Robot Hands Pass a Real Test. Models Get Cheaper to Run.

Robot Hands Pass a Real Test. Models Get Cheaper to Run.

Today's Overview

This week, something genuinely different happened in robotics. Generalist AI's new GEN-1 model achieved 99% success rates on physical tasks-picking up, rotating, and placing objects-where previous systems topped out at 64%. The gap matters because reliability at that level moves robots from lab demos to actual deployment. It's trained on half a million hours of real-world data, scaled from their earlier GEN-0, and requires only one hour of task-specific robot data to hit those numbers. What's notable isn't just the performance spike. It's that they're doing this with human wearable-device data rather than expensive teleoperation setups. That changes the economics of robot training.

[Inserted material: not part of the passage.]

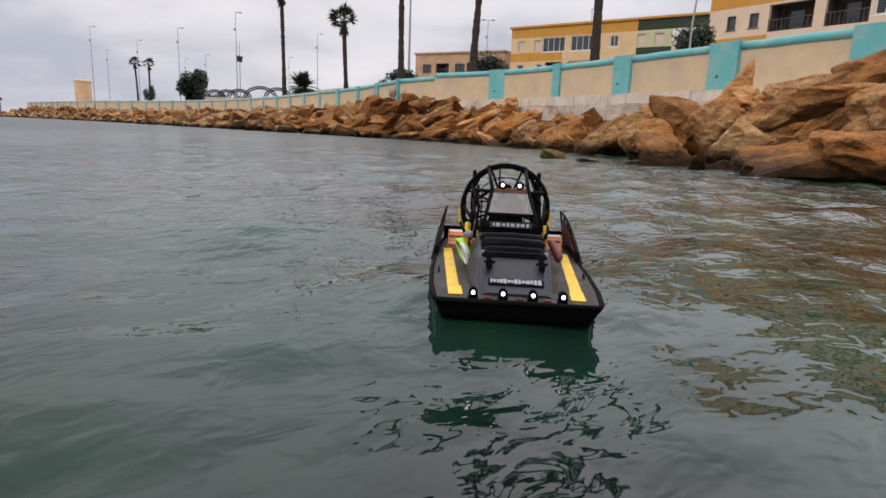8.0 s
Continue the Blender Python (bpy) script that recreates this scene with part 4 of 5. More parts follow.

Meanwhile, the open-model race just shifted. Google DeepMind released Gemma 4-a family of models explicitly positioned for reasoning and agentic workflows, now under Apache 2.0 licensing. The 31B dense variant sits at the top of open-model leaderboards, outperforming much larger competitors. More importantly for builders: it runs locally. Immediate ecosystem support landed across llama.cpp, Ollama, vLLM, and browser-based transformers.js. A single command gets you a capable reasoning model running on your machine, no API calls. The cost-per-token floor just dropped again, and that has second-order effects on what's economically viable to build.

The Practical Shift

What's happening in robotics and AI tooling is parallel: systems are getting specific enough to be useful. Generalist didn't chase raw benchmarks-they optimised for the actual constraint: reliable, repeatable physical execution. Gemma 4 prioritised local inference and structured outputs over raw model size. Both are engineering decisions, not research announcements. That's the signal that these spaces are maturing past hype-cycle releases.

Qualcomm joining MassRobotics as a sponsor and launching the Dragonwing Robotics Hub signals something else: hardware companies are building infrastructure for startups to build on. The gap between a working model and a deployable robot involves edge compute, low-power inference, and real-time perception. Qualcomm's putting those pieces where developers can reach them. Sanctuary AI's hydraulic hand demonstrated zero-shot sim-to-real transfer-a robotic hand trained entirely in simulation, deployed unchanged, reliably manipulating objects without dropping them ten times running. That's one of the hard problems actually getting solved.

For builders, the week matters for straightforward reasons: cheaper local inference, more reliable robot control, and growing infrastructure to support scaling from prototype to production. The narrative isn't "AGI is coming." It's "the gap between a working system and a shipped system is closing."